■ **Set problem**
Copy out the listing that follows, exactly, without its pictures.

——

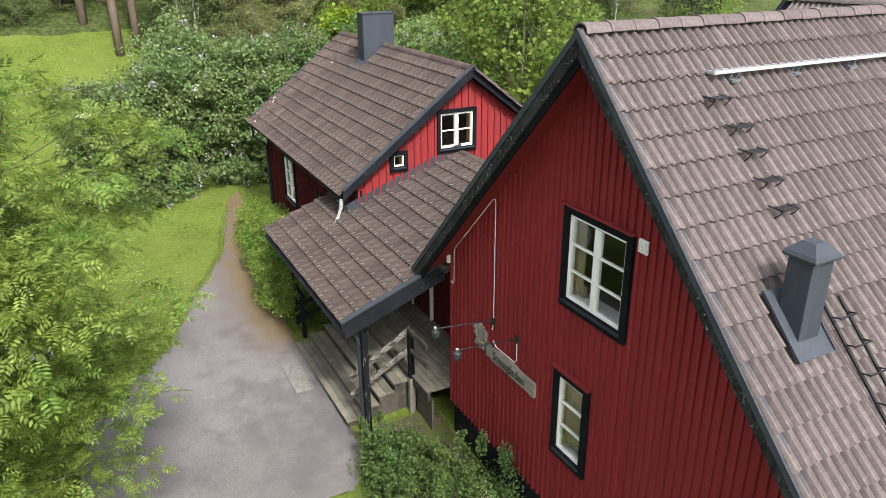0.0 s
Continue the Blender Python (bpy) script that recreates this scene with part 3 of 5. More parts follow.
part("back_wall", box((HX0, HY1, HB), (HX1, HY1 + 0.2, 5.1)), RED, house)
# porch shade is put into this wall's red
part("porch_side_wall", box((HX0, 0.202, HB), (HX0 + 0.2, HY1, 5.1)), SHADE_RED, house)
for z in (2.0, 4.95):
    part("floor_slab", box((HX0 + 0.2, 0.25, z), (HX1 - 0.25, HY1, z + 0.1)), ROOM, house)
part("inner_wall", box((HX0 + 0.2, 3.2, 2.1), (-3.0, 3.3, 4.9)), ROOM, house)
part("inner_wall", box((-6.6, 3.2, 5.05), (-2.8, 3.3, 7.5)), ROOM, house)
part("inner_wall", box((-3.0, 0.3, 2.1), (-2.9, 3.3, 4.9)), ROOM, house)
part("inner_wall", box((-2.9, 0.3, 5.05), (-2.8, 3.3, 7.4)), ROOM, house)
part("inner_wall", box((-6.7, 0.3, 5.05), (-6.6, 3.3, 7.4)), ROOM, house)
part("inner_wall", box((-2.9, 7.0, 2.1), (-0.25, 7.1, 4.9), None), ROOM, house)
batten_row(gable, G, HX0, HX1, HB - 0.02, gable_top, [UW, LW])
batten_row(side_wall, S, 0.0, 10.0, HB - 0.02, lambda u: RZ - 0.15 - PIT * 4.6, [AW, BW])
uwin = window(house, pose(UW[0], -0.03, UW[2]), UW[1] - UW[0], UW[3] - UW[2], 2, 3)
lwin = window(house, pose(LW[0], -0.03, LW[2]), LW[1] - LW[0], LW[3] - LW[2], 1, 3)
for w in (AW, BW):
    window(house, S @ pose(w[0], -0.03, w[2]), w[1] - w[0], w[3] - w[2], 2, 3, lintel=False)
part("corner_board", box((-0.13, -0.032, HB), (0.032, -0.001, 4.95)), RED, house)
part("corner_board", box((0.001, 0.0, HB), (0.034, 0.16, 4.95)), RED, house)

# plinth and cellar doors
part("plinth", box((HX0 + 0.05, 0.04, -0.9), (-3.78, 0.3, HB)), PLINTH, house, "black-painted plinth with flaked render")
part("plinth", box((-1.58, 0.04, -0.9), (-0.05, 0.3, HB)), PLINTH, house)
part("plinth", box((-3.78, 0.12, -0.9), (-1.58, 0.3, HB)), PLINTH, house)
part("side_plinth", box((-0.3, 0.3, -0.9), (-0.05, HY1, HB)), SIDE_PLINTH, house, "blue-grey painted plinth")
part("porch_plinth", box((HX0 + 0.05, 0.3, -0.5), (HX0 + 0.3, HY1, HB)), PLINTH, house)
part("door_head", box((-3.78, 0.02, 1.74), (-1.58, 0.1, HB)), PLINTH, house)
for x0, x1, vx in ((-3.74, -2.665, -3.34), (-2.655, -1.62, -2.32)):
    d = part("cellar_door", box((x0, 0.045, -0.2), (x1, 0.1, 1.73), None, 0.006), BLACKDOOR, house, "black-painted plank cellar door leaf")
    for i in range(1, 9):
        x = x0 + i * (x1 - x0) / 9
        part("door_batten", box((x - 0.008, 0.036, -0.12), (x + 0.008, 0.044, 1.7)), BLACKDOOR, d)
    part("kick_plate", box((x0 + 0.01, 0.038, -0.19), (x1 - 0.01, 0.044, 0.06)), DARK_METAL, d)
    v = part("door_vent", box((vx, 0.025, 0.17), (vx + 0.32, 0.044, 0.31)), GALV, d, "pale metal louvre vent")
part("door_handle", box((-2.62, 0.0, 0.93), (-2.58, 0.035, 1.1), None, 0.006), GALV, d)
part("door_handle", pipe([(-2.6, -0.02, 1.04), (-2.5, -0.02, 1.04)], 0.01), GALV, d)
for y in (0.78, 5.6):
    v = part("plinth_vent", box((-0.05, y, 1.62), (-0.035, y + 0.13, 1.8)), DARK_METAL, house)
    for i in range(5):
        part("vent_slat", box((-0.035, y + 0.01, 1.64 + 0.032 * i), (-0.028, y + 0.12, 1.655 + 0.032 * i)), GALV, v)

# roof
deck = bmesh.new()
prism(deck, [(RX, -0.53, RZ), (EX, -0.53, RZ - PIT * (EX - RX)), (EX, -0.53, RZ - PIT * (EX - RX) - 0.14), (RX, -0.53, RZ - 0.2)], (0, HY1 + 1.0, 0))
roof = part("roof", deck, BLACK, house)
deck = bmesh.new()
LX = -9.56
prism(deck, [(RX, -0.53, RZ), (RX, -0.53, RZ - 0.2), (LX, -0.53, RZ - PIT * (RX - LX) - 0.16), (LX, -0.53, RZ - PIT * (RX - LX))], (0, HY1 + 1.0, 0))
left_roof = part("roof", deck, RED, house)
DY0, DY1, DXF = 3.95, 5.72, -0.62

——

■ **Answer to this exercise**
0.0 s
Continue the Blender Python (bpy) script that recreates this scene with part 3 of 5. More parts follow.
part("back_wall", box((HX0, HY1, HB), (HX1, HY1 + 0.2, 5.1)), RED, house)
# porch shade is put into this wall's red
part("porch_side_wall", box((HX0, 0.202, HB), (HX0 + 0.2, HY1, 5.1)), SHADE_RED, house)
for z in (2.0, 4.95):
    part("floor_slab", box((HX0 + 0.2, 0.25, z), (HX1 - 0.25, HY1, z + 0.1)), ROOM, house)
part("inner_wall", box((HX0 + 0.2, 3.2, 2.1), (-3.0, 3.3, 4.9)), ROOM, house)
part("inner_wall", box((-6.6, 3.2, 5.05), (-2.8, 3.3, 7.5)), ROOM, house)
part("inner_wall", box((-3.0, 0.3, 2.1), (-2.9, 3.3, 4.9)), ROOM, house)
part("inner_wall", box((-2.9, 0.3, 5.05), (-2.8, 3.3, 7.4)), ROOM, house)
part("inner_wall", box((-6.7, 0.3, 5.05), (-6.6, 3.3, 7.4)), ROOM, house)
part("inner_wall", box((-2.9, 7.0, 2.1), (-0.25, 7.1, 4.9), None), ROOM, house)
batten_row(gable, G, HX0, HX1, HB - 0.02, gable_top, [UW, LW])
batten_row(side_wall, S, 0.0, 10.0, HB - 0.02, lambda u: RZ - 0.15 - PIT * 4.6, [AW, BW])
uwin = window(house, pose(UW[0], -0.03, UW[2]), UW[1] - UW[0], UW[3] - UW[2], 2, 3)
lwin = window(house, pose(LW[0], -0.03, LW[2]), LW[1] - LW[0], LW[3] - LW[2], 1, 3)
for w in (AW, BW):
    window(house, S @ pose(w[0], -0.03, w[2]), w[1] - w[0], w[3] - w[2], 2, 3, lintel=False)
part("corner_board", box((-0.13, -0.032, HB), (0.032, -0.001, 4.95)), RED, house)
part("corner_board", box((0.001, 0.0, HB), (0.034, 0.16, 4.95)), RED, house)

# plinth and cellar doors
part("plinth", box((HX0 + 0.05, 0.04, -0.9), (-3.78, 0.3, HB)), PLINTH, house, "black-painted plinth with flaked render")
part("plinth", box((-1.58, 0.04, -0.9), (-0.05, 0.3, HB)), PLINTH, house)
part("plinth", box((-3.78, 0.12, -0.9), (-1.58, 0.3, HB)), PLINTH, house)
part("side_plinth", box((-0.3, 0.3, -0.9), (-0.05, HY1, HB)), SIDE_PLINTH, house, "blue-grey painted plinth")
part("porch_plinth", box((HX0 + 0.05, 0.3, -0.5), (HX0 + 0.3, HY1, HB)), PLINTH, house)
part("door_head", box((-3.78, 0.02, 1.74), (-1.58, 0.1, HB)), PLINTH, house)
for x0, x1, vx in ((-3.74, -2.665, -3.34), (-2.655, -1.62, -2.32)):
    d = part("cellar_door", box((x0, 0.045, -0.2), (x1, 0.1, 1.73), None, 0.006), BLACKDOOR, house, "black-painted plank cellar door leaf")
    for i in range(1, 9):
        x = x0 + i * (x1 - x0) / 9
        part("door_batten", box((x - 0.008, 0.036, -0.12), (x + 0.008, 0.044, 1.7)), BLACKDOOR, d)
    part("kick_plate", box((x0 + 0.01, 0.038, -0.19), (x1 - 0.01, 0.044, 0.06)), DARK_METAL, d)
    v = part("door_vent", box((vx, 0.025, 0.17), (vx + 0.32, 0.044, 0.31)), GALV, d, "pale metal louvre vent")
part("door_handle", box((-2.62, 0.0, 0.93), (-2.58, 0.035, 1.1), None, 0.006), GALV, d)
part("door_handle", pipe([(-2.6, -0.02, 1.04), (-2.5, -0.02, 1.04)], 0.01), GALV, d)
for y in (0.78, 5.6):
    v = part("plinth_vent", box((-0.05, y, 1.62), (-0.035, y + 0.13, 1.8)), DARK_METAL, house)
    for i in range(5):
        part("vent_slat", box((-0.035, y + 0.01, 1.64 + 0.032 * i), (-0.028, y + 0.12, 1.655 + 0.032 * i)), GALV, v)

# roof
deck = bmesh.new()
prism(deck, [(RX, -0.53, RZ), (EX, -0.53, RZ - PIT * (EX - RX)), (EX, -0.53, RZ - PIT * (EX - RX) - 0.14), (RX, -0.53, RZ - 0.2)], (0, HY1 + 1.0, 0))
roof = part("roof", deck, BLACK, house)
deck = bmesh.new()
LX = -9.56
prism(deck, [(RX, -0.53, RZ), (RX, -0.53, RZ - 0.2), (LX, -0.53, RZ - PIT * (RX - LX) - 0.16), (LX, -0.53, RZ - PIT * (RX - LX))], (0, HY1 + 1.0, 0))
left_roof = part("roof", deck, RED, house)
DY0, DY1, DXF = 3.95, 5.72, -0.62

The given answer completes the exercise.